Book of the Month – Burial Rites by Hannah Kent

I received this book for Christmas due to our upcoming trip to Iceland where this novel is set. The novel revolves around the true story of the 1829 conviction of Agnes Magnusdottir and follows her final days before her death sentence is due to be carried out. I haven’t finished it yet but so far the book has completely grabbed me and pulled me into 19th century Iceland. As well as being a fascinating story, the Icelandic setting and culture is so unique and interesting to learn more about. It’s definitely peaked my interest in this remarkable frozen corner of the planet.

Film/Television Series of the Month – Happy Valley

On my 20 hour journey from Cape Town back to London, I binged on both seasons of Happy Valley. 12 hours later, I had fully immersed myself into the series, even taking on a northern accent. The crime series is set near Halifax and fronted by the immensely talented Sarah Lancashire. As well as being remarkably well written and fraught with suspense and heart-stopping twists, the series ticks plenty of boxes when it comes to its female dominated cast and thoughtful discussions about sexual assault.

Happy Valley


Book of the Month – The Complete Novels by Franz Kafka

Having studied Kafka’s seminal novella Metamorphosis in my first year at University I couldn’t wait to dive into this edition, which compromises his three most notable novels, The Trial, America and The Castle. Each novel exemplifies Kafka’s themes of absurdity, existential dread and the infinite levels of unnecessary bureaucracy that define modern existence.
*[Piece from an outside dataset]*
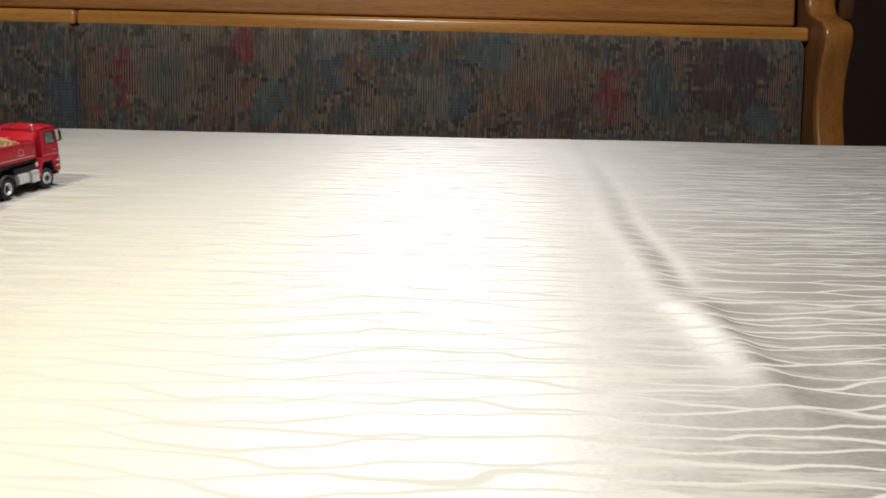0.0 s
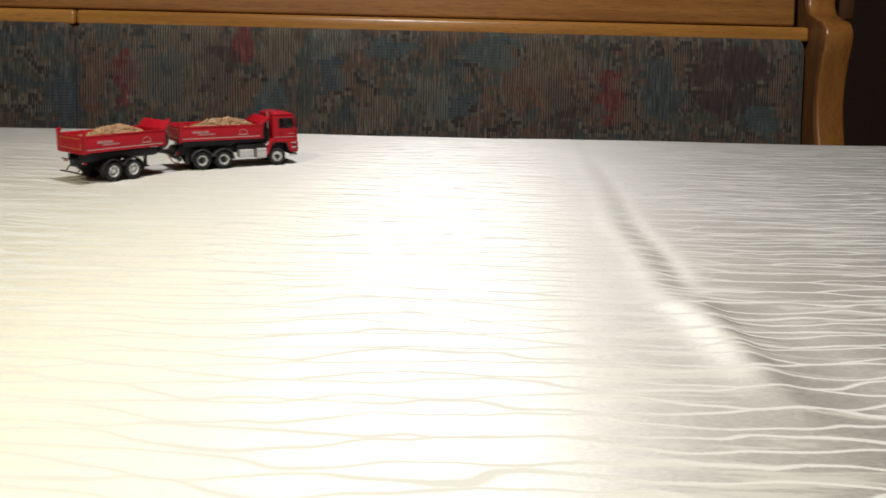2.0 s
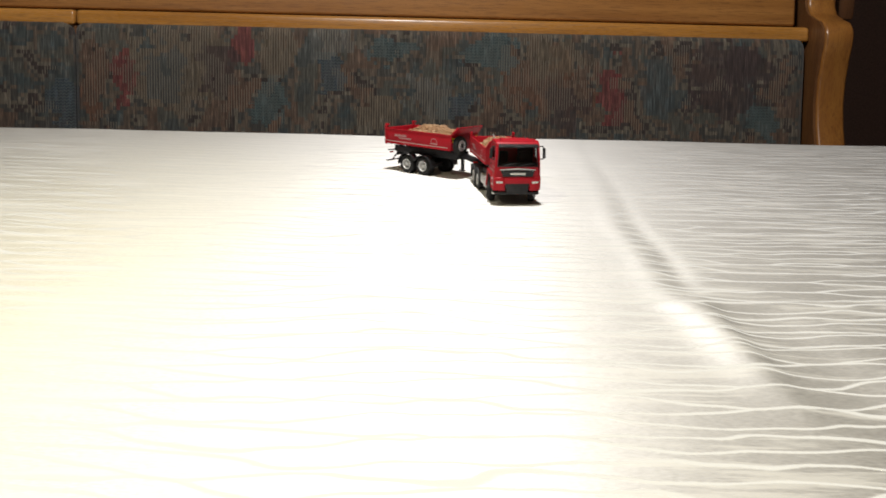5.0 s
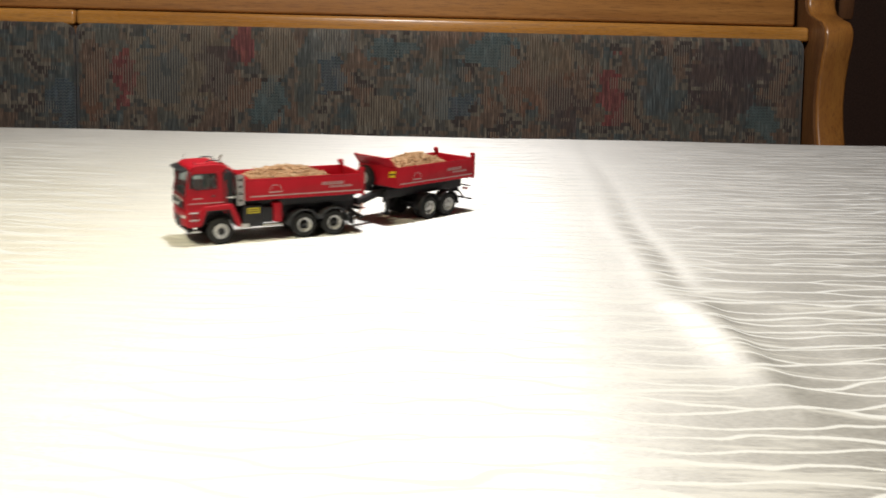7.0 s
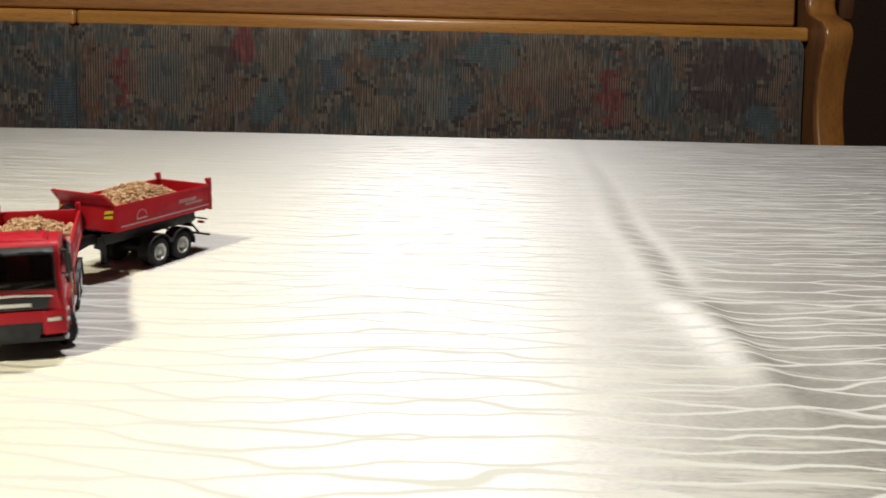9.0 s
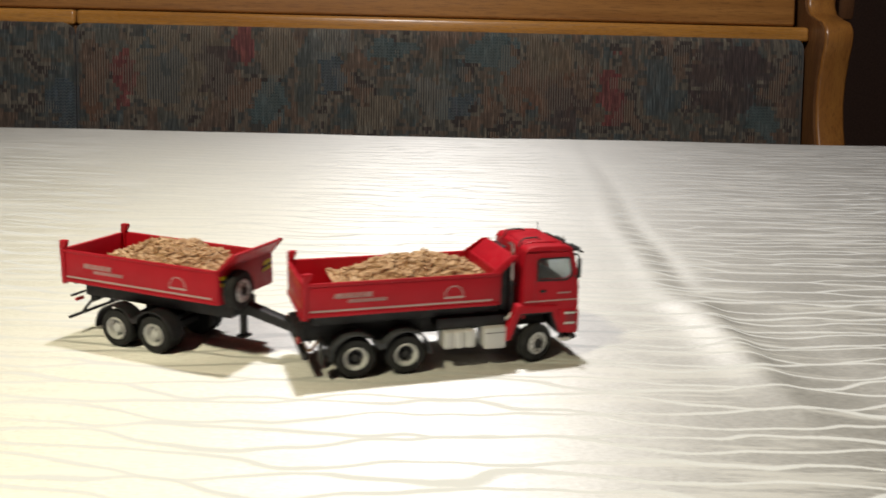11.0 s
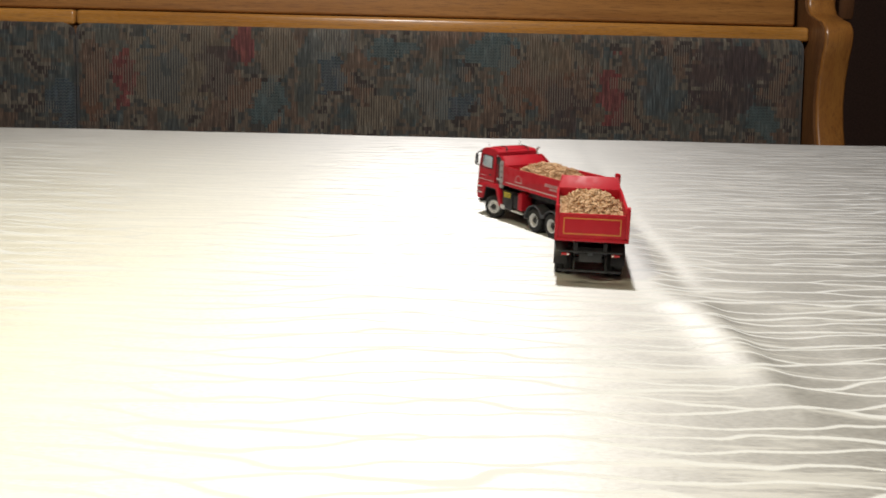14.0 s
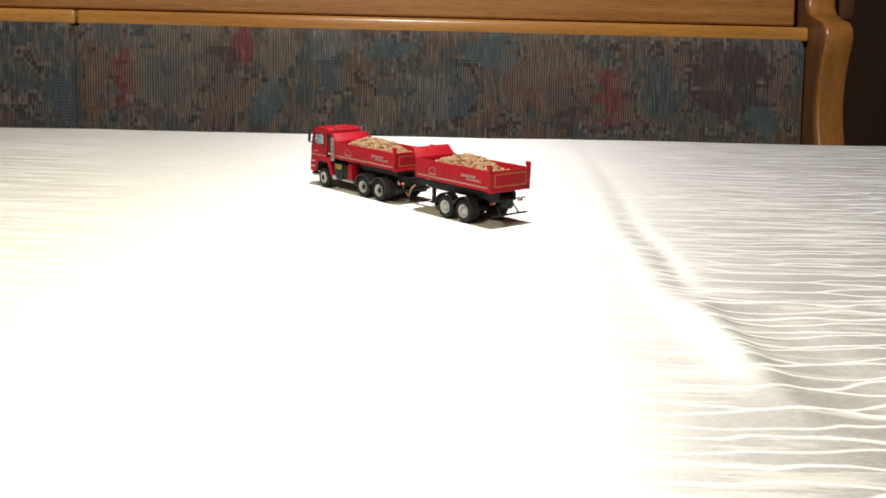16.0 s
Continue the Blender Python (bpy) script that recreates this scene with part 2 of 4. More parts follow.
ANISO_TURN, SATIN, PITCH = 0.0, 0.46, 0.0076
CLOTH = make_cloth()
PLASTER = plastic("brown_room_wall", (0.24, 0.15, 0.12), 0.9, 0.2, grain=60.0)
CEIL = plastic("ceiling_boards", (0.16, 0.10, 0.06), 0.8, 0.2, grain=60.0)
FLOOR = plastic("floor_boards", (0.10, 0.06, 0.035), 0.6, 0.2, grain=60.0)


# ---- mesh helpers ----
def part(name, bm, mat, parent, label="", scale=1.0, smooth=True):
    if scale != 1.0:
        bmesh.ops.scale(bm, vec=(scale,) * 3, verts=bm.verts)
    bmesh.ops.recalc_face_normals(bm, faces=bm.faces)
    me = bpy.data.meshes.new(name)
    bm.to_mesh(me)
    bm.free()
    me.materials.append(mat)
    if smooth:
        me.set_sharp_from_angle(angle=radians(35))
        for p in me.polygons:
            p.use_smooth = True
    ob = new(name, me)
    if parent is not None:
        ob.parent = parent
    if label:
        tagged(ob, label)
    return ob


def box(x0, x1, y0, y1, z0, z1, bev=0.0, seg=2, bm=None):
    """A block, into bm or a new one."""
    own = bmesh.new()
    bmesh.ops.create_cube(own, size=1.0)
    for v in own.verts:
        v.co = ((x0 + x1) / 2 + v.co.x * (x1 - x0), (y0 + y1) / 2 + v.co.y * (y1 - y0), (z0 + z1) / 2 + v.co.z * (z1 - z0))
    if bev:
        bmesh.ops.bevel(own, geom=list(own.edges), offset=bev, segments=seg, profile=0.5, affect="EDGES")
    if bm is None:
        return own
    return merge(bm, own)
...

Kafka had intended for the manuscripts for these novels to be destroyed after his death but they were smuggled out of Germany against the wishes of his will and have been the subject of legal battles that have stretched decades. The very act of reading these novels themselves feels like a twisted Kafkaesque plot.

Kafka could see clearer than most the absurdity of our superfluously complicated existence in the 20th century and it feels more prescient now as bureaucracy manifests itself even deeper into our private lives in the 21st century.


Film/Television Series of the Month – Viceland

 Now more than ever, the importance of alternative media platforms like Vice are vital for providing people with a nuanced view of world affairs. The launching of Vice’s flagship TV channel Viceland has been a welcome addition to the usual mundane programming of most broadcasters, offering documentaries on everything from food and drink, club culture to world conflicts and of course Action Bronson’s seminal food show Fuck That’s Delicious.

Coming up Next Month 

Who knows! In January we should have made the move to Canada, spent a couple of days in Iceland and hopefully be in the midst of a successful job hunt. Fingers crossed!